In 1991, both Pope John Paul II and Mother Teresa begged the elder President Bush to refrain from war with Iraq. “War is always a failure,” the Pope wrote. In 2003, John Paul pleaded with the younger President Bush not to attack Bagdad. Three days ago Pope Francis pleaded with President Obama to refrain from attacking Syria. He wrote to the twenty richest nations meeting at the G20 summit in Moscow last week: “please lay aside the futile pursuit of a military solution.” He went on to say that the leaders of the G20 “cannot remain indifferent to the dramatic situation of the beloved Syrian people.” For a man of faith, the 6 million refugees and 110,000 dead are, each one of them, “beloved.” Only love can see the human faces in war; only faith can illuminate the intellect towards a real solution in difficult conflicts. Human reason must submit itself to the corrective influence of faith in order to succeed. For his part, Syrian President Assad is ready to pit his country against the entire American military, effectively using his own citizens as human shields in a futile and ridiculous attempt to maintain his own petty power.
Syria cannot win this war, but neither can the American Military.
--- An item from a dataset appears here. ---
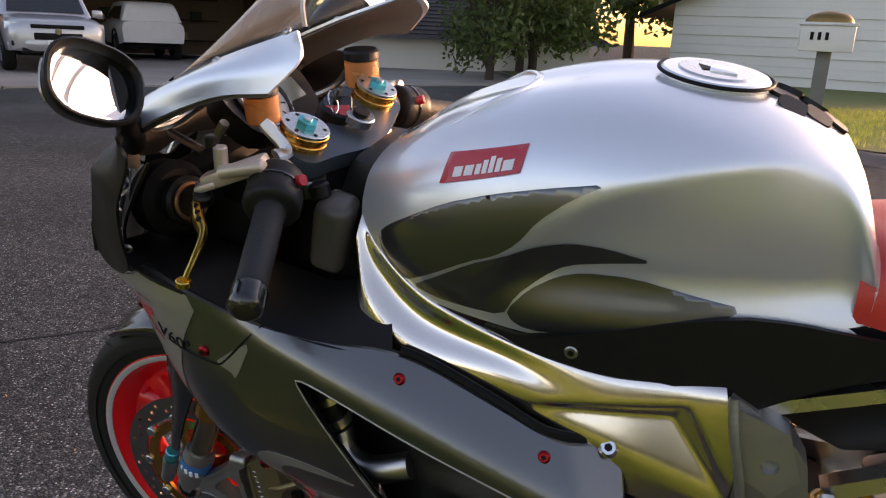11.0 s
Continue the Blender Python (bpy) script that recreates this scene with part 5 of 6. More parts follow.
# ---- engine ----
COVER = surface("dark_cover_casting", (0.05, 0.046, 0.042), 0.42, 0.5, vary=0.2, scale=70, bump=0.15)
core = part("engine", block((0.26, 0.34, 0.24), Matrix.Translation((0, 0.70, 0.40)), 0.03), ENGINE, bike, "black cast engine with bolted covers")
part("front_cylinder", block((0.22, 0.18, 0.26), Matrix.Translation((0, 0.55, 0.52)) @ pose(0, 0, 0, 25), 0.03), ENGINE, core)
part("rear_cylinder", block((0.20, 0.18, 0.26), Matrix.Translation((0, 0.80, 0.58)) @ pose(0, 0, 0, -25), 0.03), ENGINE, core)
part("gearbox", block((0.20, 0.20, 0.16), Matrix.Translation((0, 0.90, 0.40)), 0.03), ENGINE, core)
part("airbox", block((0.18, 0.36, 0.10), Matrix.Translation((0, 0.64, 0.78)), 0.03), DARK, bike)
part("steering_head", block((0.16, 0.12, 0.24), Matrix.Translation((0, 0.36, 0.80)) @ pose(0, 0, 0, -24), 0.02), ENGINE, bike)
for s in (1, -1):
    cover = part("alternator_cover", moved(turned([(0.100, 0.079), (0.138, 0.079), (0.146, 0.076), (0.150, 0.070), (0.1535, 0.060), (0.156, 0.045), (0.157, 0.024), (0.1545, 0.022), (0.1545, 0.0)], 56), Matrix.Translation((0, 0.648, 0.432)) @ Matrix.Diagonal((s, 1, 1, 1))), COVER, core, "round dark alternator cover", 30)
    part("cover_cap", drum((s * 0.1575, 0.646, 0.438), (1, 0, 0), 0.0165, 0.006, 28, 0.3), COVER, cover)
    for a, d in ((32, 0.062), (-4, 0.066), (-30, 0.066), (68, 0.062)):
        part("cover_lug", block((0.010, 0.012, 0.024 if a > 20 else 0.005), Matrix.Translation((s * 0.150, 0.648 + d * math.cos(radians(a)), 0.432 + d * math.sin(radians(a)))) @ pose(0, 0, 0, a), 0.002), COVER, cover)
    for k in range(7):
        part("cast_bar", block((0.002, 0.004, 0.008), Matrix.Translation((s * 0.1565, 0.632 + 0.006 * k, 0.471)), 0.0005, 1), COVER, cover)
    spro = soft([(0.788, 0.462), (0.803, 0.494), (0.823, 0.507), (0.850, 0.516), (0.862, 0.505), (0.885, 0.487), (0.891, 0.464), (0.891, 0.425), (0.900, 0.398), (0.880, 0.375), (0.843, 0.379), (0.811, 0.396), (0.793, 0.423)], 2)

    def cover_face(y, z):
        """A raised inner field above and behind a rounded ridge."""
        k = min((y - 0.822) * 1.0, 0.474 + 0.30 * (y - 0.831) - z)
        return 0.154 + 0.006 / (1 + math.exp(-max(-40, min(40, k / 0.0018))))
    sc = part("sprocket_cover", sheet(spro, cover_face, 0.03, (), 0.006, s), MATT, core, "black sprocket cover with a raised field", 50)
    for (y0, z0), (y1, z1) in (((0.811, 0.493), (0.819, 0.478)), ((0.843, 0.507), (0.848, 0.491))):
        part("cover_rib", tube([(s * 0.1545, y0, z0), (s * 0.1555, 0.5 * (y0 + y1), 0.5 * (z0 + z1)), (s * 0.1545, y1, z1)], 0.0028, 3, 8), ENGINE, sc)
    slave = part("clutch_slave", drum((s * 0.172, 0.772, 0.447), (1, 0, 0), 0.0185, 0.030, 36, 0.12), SILVER, core, "round grey clutch cylinder")
    part("slave_flange", sheet(soft([(0.744, 0.464), (0.752, 0.468), (0.768, 0.478), (0.782, 0.480), (0.786, 0.468), (0.794, 0.44), (0.796, 0.420), (0.786, 0.414), (0.770, 0.408), (0.760, 0.424), (0.748, 0.446)], 1), level(0.163), 0.012, (), 0.012, s), COVER, slave, "", 30)
    part("slave_neck", tube([(s * 0.176, 0.766, 0.462), (s * 0.178, 0.760, 0.476), (s * 0.180, 0.757, 0.483)], [0.010, 0.009, 0.009], 3, 14), SILVER, slave)
    for k in range(3):
        part("union", drum((s * 0.180, 0.7555 - 0.003 * k, 0.486 + 0.007 * k), (0, -0.4, 1), 0.0078 - 0.001 * k, 0.0062, 6, 0.15), BRASSY, slave, "brass hydraulic union")
    part("clutch_hose", tube([(s * 0.180, 0.748, 0.503), (s * 0.178, 0.742, 0.516), (s * 0.172, 0.733, 0.530), (s * 0.16, 0.722, 0.560)], [0.0055, 0.004, 0.0035, 0.0035], 4, 10), MATT, slave)
    for y, z in ((0.776, 0.474), (0.749, 0.461), (0.775, 0.416), (0.790, 0.422)):
        bolt((s * 0.168, y, z), (s, 0, 0), 0.0062, BRASSY, slave)
    st = part("water_pump", drum((s * 0.150, 0.768, 0.362), (1, 0, 0), 0.028, 0.036, 32, 0.25), COVER, core, "dark grey water pump housing")
    for a in (10, 55, 120):
        part("pump_rib", block((0.006, 0.020, 0.004), Matrix.Translation((s * 0.169, 0.768 + 0.016 * math.cos(radians(a)), 0.362 + 0.016 * math.sin(radians(a)))) @ pose(0, 0, 0, a), 0.001), COVER, st)
    for y, z in ((0.789, 0.366), (0.752, 0.388)):
        bolt((s * 0.170, y, z), (s, 0, 0), 0.0068, STEEL, st)
    part("coolant_elbow", tube([(s * 0.140, 0.812, 0.375), (s * 0.150, 0.811, 0.352), (s * 0.150, 0.809, 0.325)], 0.013, 4, 14), MATT, st)
    for y, z in ((0.823, 0.515), (0.849, 0.381), (0.896, 0.406), (0.885, 0.415)):
        bolt((s * 0.158, y, z), (s, 0, 0), 0.0062, BRASSY, core)
    for line, w in (([(0.726, 0.540), (0.729, 0.500), (0.732, 0.453), (0.738, 0.410), (0.746, 0.366)], 0.0062), ([(0.742, 0.540), (0.740, 0.500), (0.739, 0.470), (0.742, 0.412), (0.752, 0.372)], 0.0050), ([(0.826, 0.400), (0.831, 0.376), (0.835, 0.350), (0.837, 0.340)], 0.0035), ([(0.715, 0.532), (0.745, 0.530), (0.775, 0.518), (0.80, 0.53)], 0.009)):
        part("breather_hose", tube([(s * 0.166, y, z) for y, z in line], w, 5, 10), MATT, core)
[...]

Everyone will lose if we depend on mere human intelligence to solve this problem. Only the intellect informed by faith and charity can see the path to a real solution.
Our Lady, Queen of Peace
Today, September 8, is the feast of the Birth of Mary, although because it is Sunday we don’t celebrate it this year. Our Lady is the Queen of Peace, the Mother of the Prince of Peace. Her Immaculate Heart understood what the human mind, crippled by original Sin, can never understand. Let us submit ourselves to her Heart, perfectly in accord with God’s Sacred Heart. Her wisdom is God’s wisdom; her love is his love. Without God, and his Holy Mother, humanity is condemned to destroy itself, as history has repeatedly shown.